The 19th-century one-room school experience came alive for Third Grade students from Webutuck Elementary School during their annual visit to the Indian Rock Schoolhouse in Amenia on Friday, May 31. Webutuck librarian Elizabeth Murphy authentically portrayed the schoolmarm.

Leila Hawken

Webutuck Elementary School students visit one-room Indian Rock Schoolhouse

AMENIA — Eager to experience the supreme authority of the schoolmarm and the possible embarrassment of a dunce cap, students from Webutuck Elementary School’s Grades 2 and 3 paid their annual visit to the Indian Rock Schoolhouse in Amenia on Friday, May 31.

First came the third graders to settle into hard wooden benches, after bowing or curtsying to the schoolmarm. They sat up straight, faced forward and paid attention to schoolmarm Elizabeth Murphy, Webutuck librarian, who provided facts about daily life and lessons in a one-room schoolhouse.

Murphy serves as school librarian and is also a past president of the Indian Rock Schoolhouse Association that was formed in 2001. Her goal as schoolmarm for the day was to show the students what school was like in the 1850s, she said.

“I’m the only one left from the beginning of the project to save the schoolhouse and establish it as a local historic landmark,” Murphy said, as she prepared to greet the two classes. The schoolhouse continued in use until 1927.

With schoolmarm Murphy in charge, a few children were selected to sit on the dunce stool and wear the traditional cap, probably with broader smiles than would have been characteristic of their counterparts in times past.

Children were invited to imagine school with no running water, drinking water scooped from the nearby brook, no electricity, light from a single kerosene lamp, no transportation, neither books nor paper, but slates and chalk, and strictly disciplined behavior.

Murphy explained that schoolmarms in the 19th century would not have been allowed to be married. If they were married, their place would have been at home helping with the farm and raising the children who would have attended the school.

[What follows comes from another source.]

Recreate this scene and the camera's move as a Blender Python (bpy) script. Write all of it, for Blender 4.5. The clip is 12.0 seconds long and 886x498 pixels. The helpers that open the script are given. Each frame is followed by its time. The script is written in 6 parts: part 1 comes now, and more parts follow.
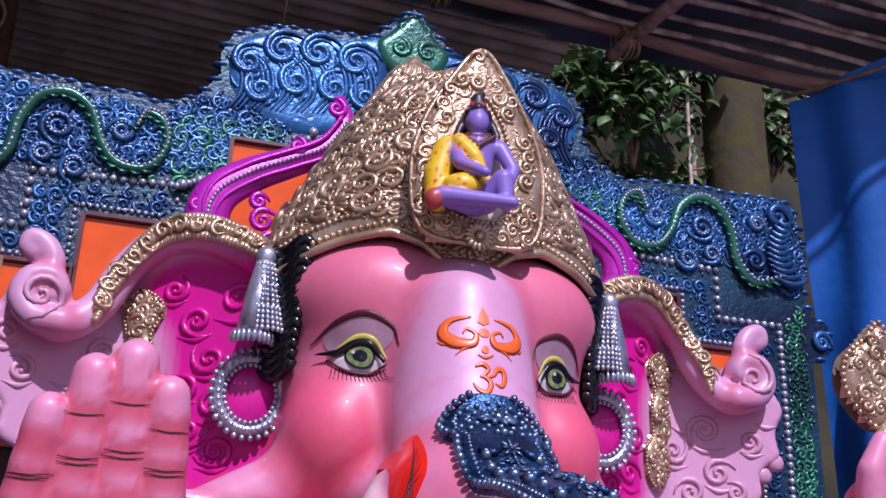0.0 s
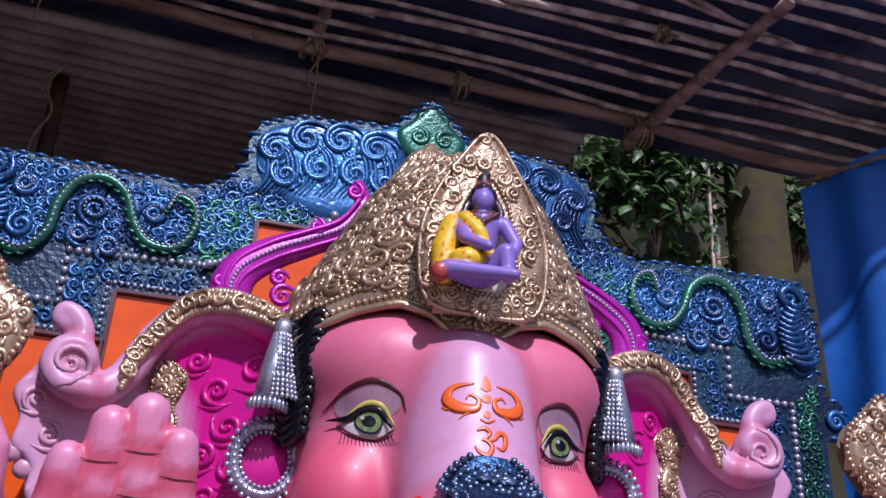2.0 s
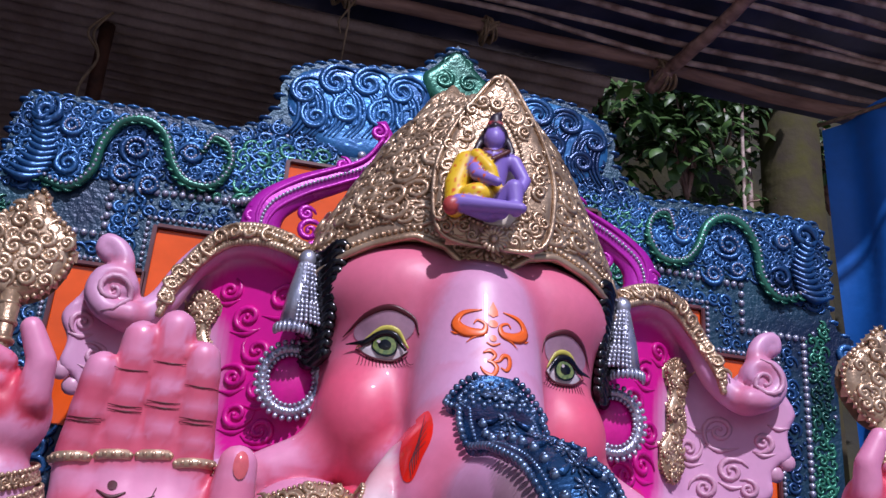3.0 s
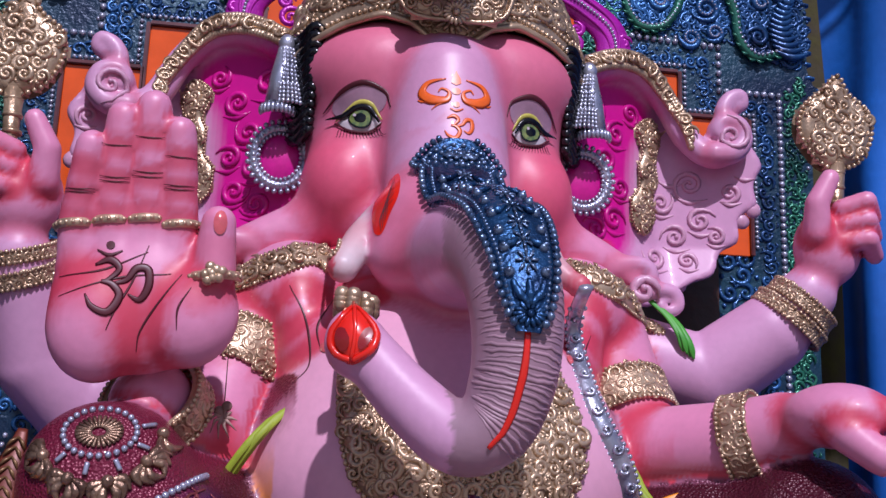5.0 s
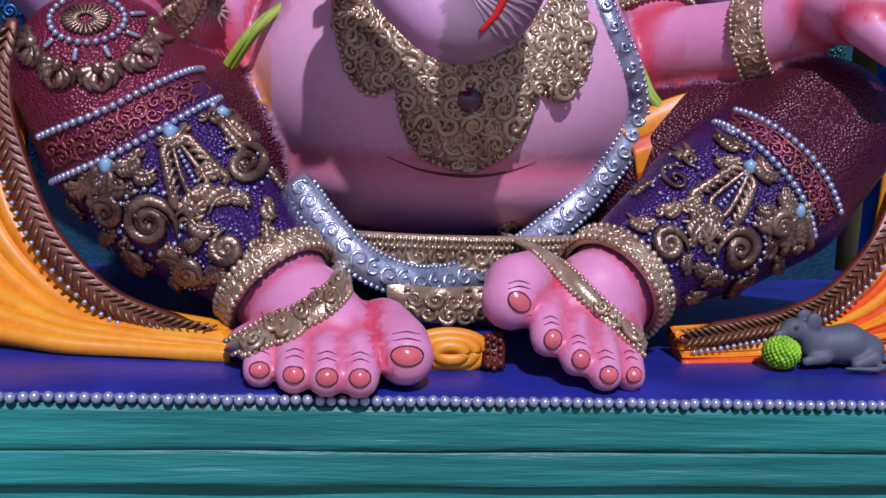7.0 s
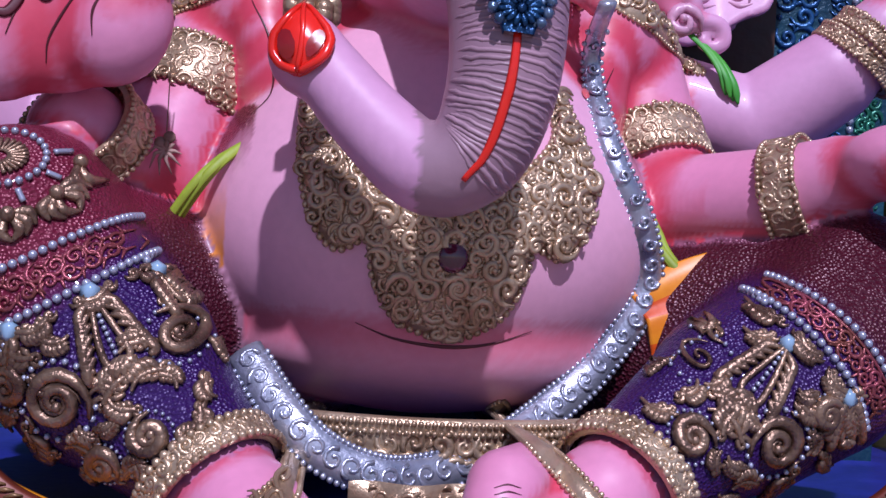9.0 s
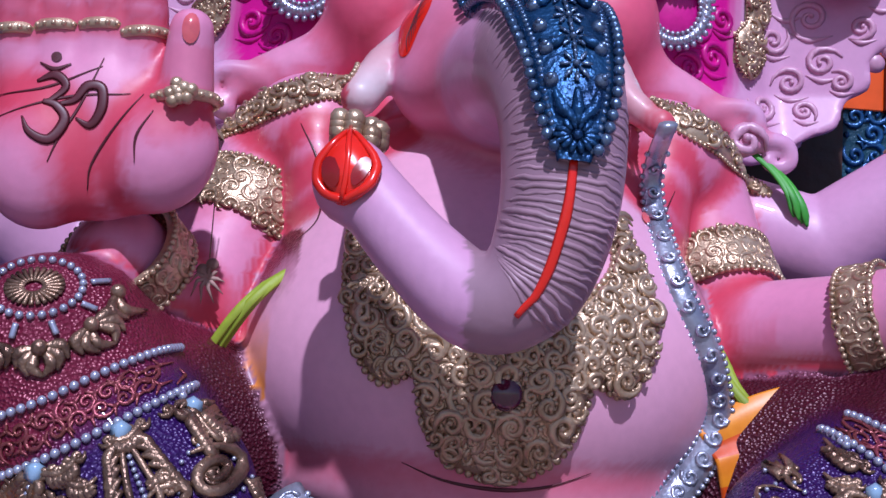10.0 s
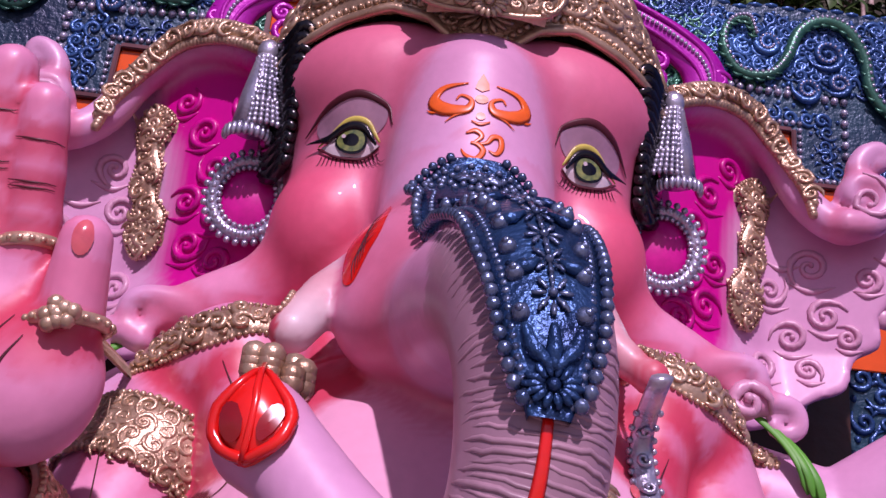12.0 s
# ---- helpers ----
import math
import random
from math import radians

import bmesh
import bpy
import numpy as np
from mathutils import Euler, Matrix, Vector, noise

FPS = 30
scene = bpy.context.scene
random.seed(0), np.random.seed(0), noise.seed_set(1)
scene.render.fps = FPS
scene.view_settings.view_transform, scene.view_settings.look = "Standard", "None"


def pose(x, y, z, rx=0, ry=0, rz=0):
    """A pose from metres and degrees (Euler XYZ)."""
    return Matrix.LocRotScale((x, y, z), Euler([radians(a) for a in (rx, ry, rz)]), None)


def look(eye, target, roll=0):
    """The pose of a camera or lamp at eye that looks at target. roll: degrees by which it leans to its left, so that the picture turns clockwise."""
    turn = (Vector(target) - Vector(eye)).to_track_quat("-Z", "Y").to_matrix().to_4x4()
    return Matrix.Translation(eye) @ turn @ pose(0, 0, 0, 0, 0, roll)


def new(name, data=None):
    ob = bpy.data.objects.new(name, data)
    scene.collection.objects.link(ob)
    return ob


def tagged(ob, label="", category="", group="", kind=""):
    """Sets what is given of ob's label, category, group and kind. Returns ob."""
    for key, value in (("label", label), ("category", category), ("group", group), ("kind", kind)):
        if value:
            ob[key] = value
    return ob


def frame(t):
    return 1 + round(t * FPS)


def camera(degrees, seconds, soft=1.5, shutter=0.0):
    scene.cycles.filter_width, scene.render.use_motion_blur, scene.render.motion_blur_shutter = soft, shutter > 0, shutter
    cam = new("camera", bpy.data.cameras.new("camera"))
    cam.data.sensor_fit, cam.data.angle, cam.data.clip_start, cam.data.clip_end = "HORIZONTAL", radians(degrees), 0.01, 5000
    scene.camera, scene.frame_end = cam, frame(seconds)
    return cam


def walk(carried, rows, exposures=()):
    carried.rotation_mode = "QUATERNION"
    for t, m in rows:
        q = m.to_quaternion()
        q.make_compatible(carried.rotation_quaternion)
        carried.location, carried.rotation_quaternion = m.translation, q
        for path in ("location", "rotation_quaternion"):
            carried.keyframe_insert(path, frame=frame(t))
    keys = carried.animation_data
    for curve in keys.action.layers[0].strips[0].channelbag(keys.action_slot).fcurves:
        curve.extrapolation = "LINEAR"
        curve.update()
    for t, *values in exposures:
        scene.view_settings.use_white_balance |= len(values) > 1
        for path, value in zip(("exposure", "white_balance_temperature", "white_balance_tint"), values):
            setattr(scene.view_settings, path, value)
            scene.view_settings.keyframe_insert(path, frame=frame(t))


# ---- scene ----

Following the schoolhouse experience, students were released to the outdoors to enjoy historic games and help with planting flowers to beautify the site for the summer.

The second graders would arrive at noon.

In order to be called a museum, the Indian Rock Schoolhouse must be used by children at least once a year. This annual visit serves the purpose and provides an enriching experience for the Webutuck students.